The Hong Kong – London axis

For a considerable time, China has followed a policy of replacing the dollar as its settlement currency for the purposes of trade. After all, China dominates international trade, and on a purchasing power parity basis, her economy rivals that of the US, and if it hasn’t done so already will soon overtake it. From China’s point of view, being forced by her trading partners to accept and pay in dollars is an irritating anachronism, a hangover from American imperialism.

Furthermore, China’s strategic military analysis has convinced her that America uses the dollar as an economic weapon, wielding it to sustain global hegemony and to support her own economy at the expense of others. Therefore, there are clear strategic reasons for China to do away with the dollar for as much of her international and trans-Asian trade as possible.iii

For America’s part, she has strongly resisted moves to have the dollar replaced as the world’s dominant trade currency. America has a tough grip on all commodities because international physical and derivative markets are priced almost exclusively in dollars. Furthermore, nearly all currency hedging has the dollar on one side of the transaction. This allows the Americans to exercise enormous control over international markets, and even to artificially inflate commodity supplies through the creation of futures contracts, keeping prices lower than they would otherwise be. By these means, America has suppressed the relationship between monetary and price inflation, increasing the apparent stability of the dollar. This is central to the illusion of American monetary hegemony. Therefore, China’s policy of doing away with the dollar is, from the American standpoint, a fundamental challenge to her post-war global domination, and amounts to a declaration of financial war.

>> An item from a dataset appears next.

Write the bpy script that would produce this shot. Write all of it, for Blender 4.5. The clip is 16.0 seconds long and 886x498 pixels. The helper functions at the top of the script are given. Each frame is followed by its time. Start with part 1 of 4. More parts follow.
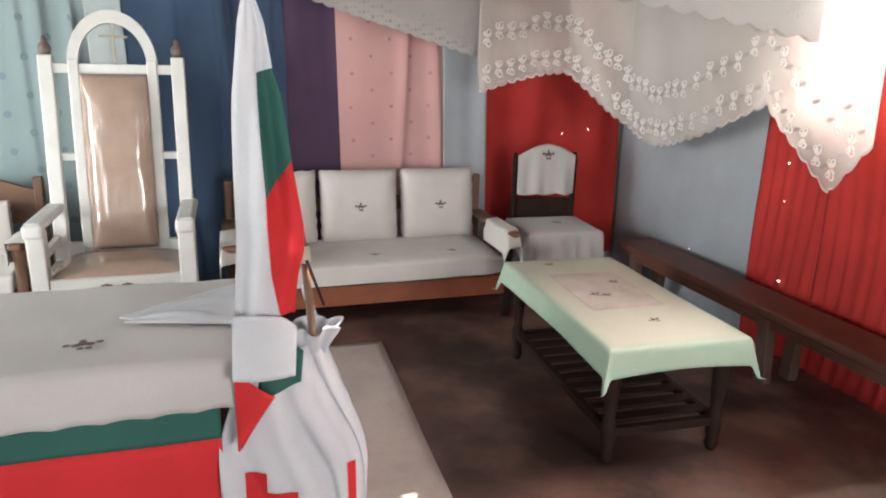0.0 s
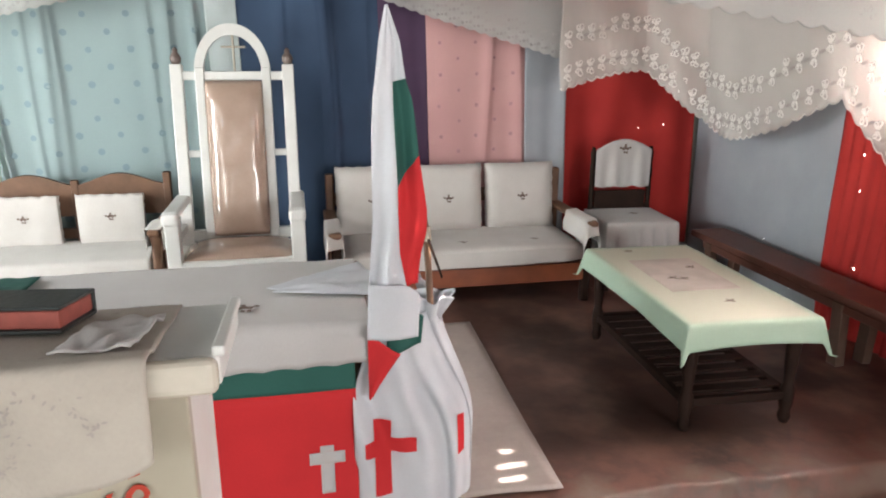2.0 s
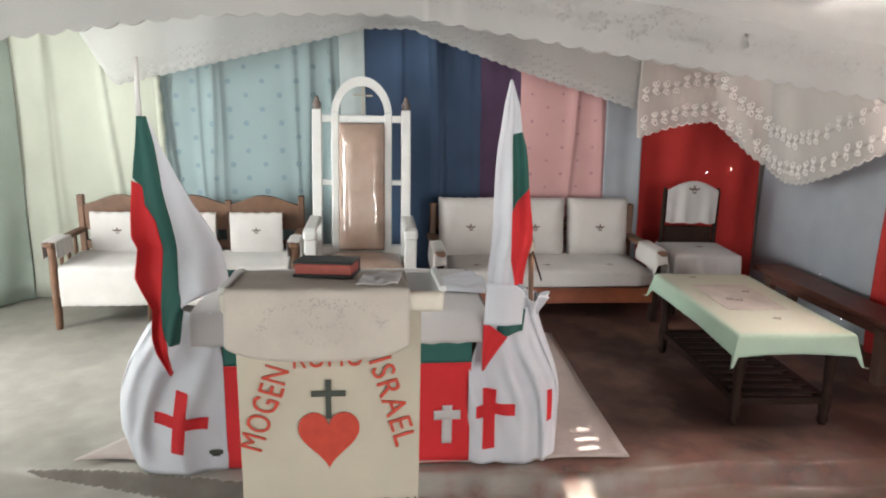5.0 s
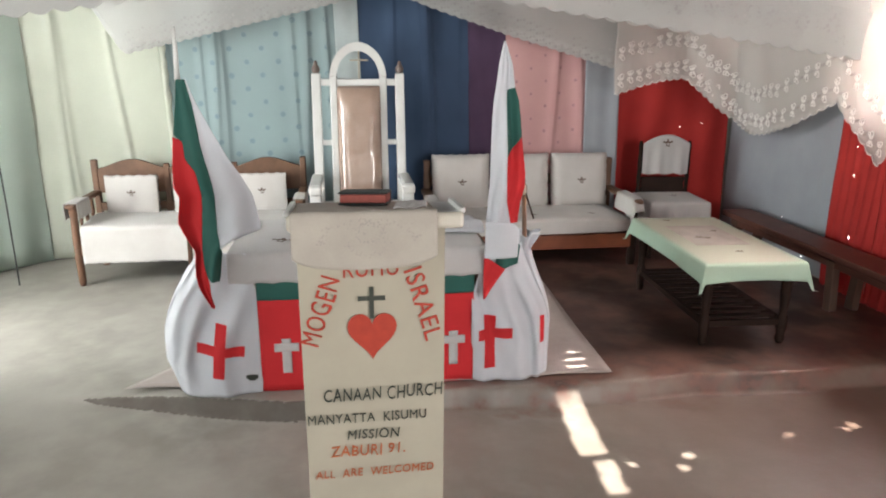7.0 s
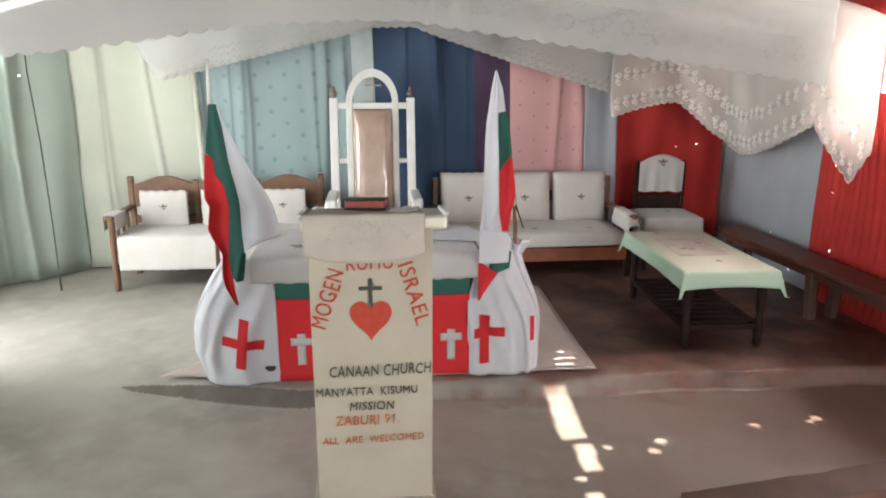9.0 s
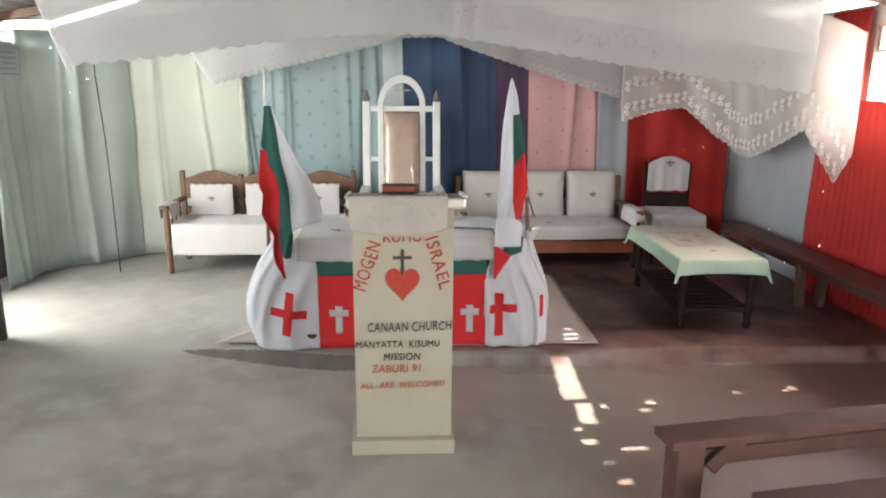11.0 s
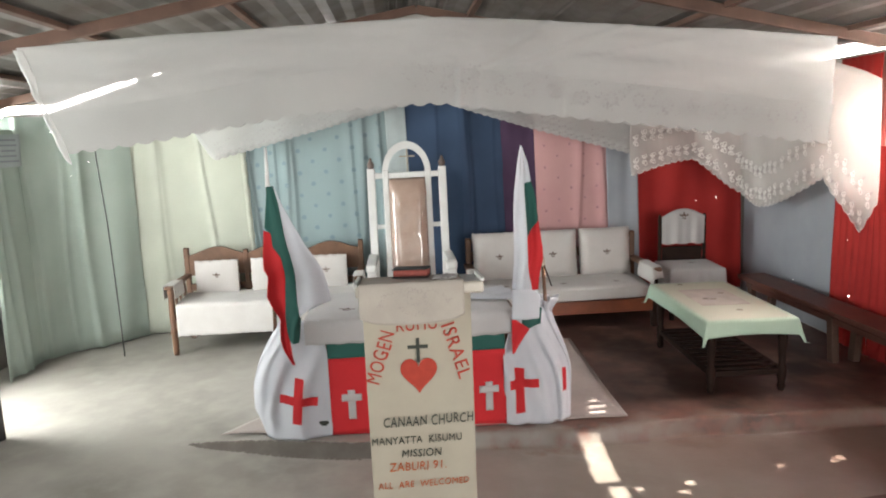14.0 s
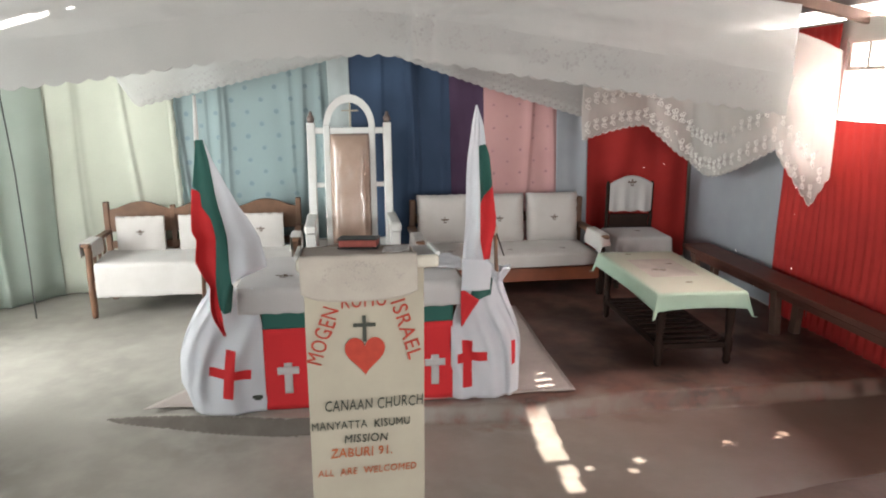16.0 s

China’s problem in displacing the dollar is the lack of an international market for the yuan. Furthermore, with strict exchange controls limiting the ability of Chinese citizens and businesses to trade on the foreign exchanges, it was always going to be an uphill struggle to provide the necessary liquidity in the yuan to make it acceptable to foreign counterparties. China had to come up with a plan, and it made sense to use the existing financial links between Hong Kong and London to develop international markets for her own currency.

We can date public awareness of China’s strategy to June 2012, when Hong Kong Exchanges and Clearing made a successful offer for the London Metal Exchange. While noting that Hong Kong is an autonomous region, and that, officially at least, China does not meddle in Hong Kong’s affairs, China has a direct interest in important acquisitions of this sort. China is the world’s largest importer of base metals, and London is the global metal pricing center for warehouse stocks and physical delivery.

The LME earlier this year decided to offer a series of precious metal futures contracts, priced in dollars, centered on gold. The gold contract has been a great success, something guaranteed when you bear in mind that the Industrial and Commercial Bank of China, owned by the Chinese state, is a lead sponsor of these precious metals contracts. By this action, China is parking its tanks on the London Bullion Market Association’s lawn. At some stage in the future, the LME will almost certainly offer deliverable futures contracts priced in yuan, not just for precious metals but for base metals as well.

In October 2013, fifteen months after the acquisition of the LME, Boris Johnson as Mayor of London led a trade mission to Beijing. British trade missions are a major feature of Foreign Office duties, the way Britain develops bilateral trade relationships. These trade missions, being planned through diplomatic channels, are prearranged and coordinated well in advance. Therefore, it was unusual to find that George Osborne, the Chancellor of the Exchequer, at very short notice got up a second trade mission, and met Johnson in China.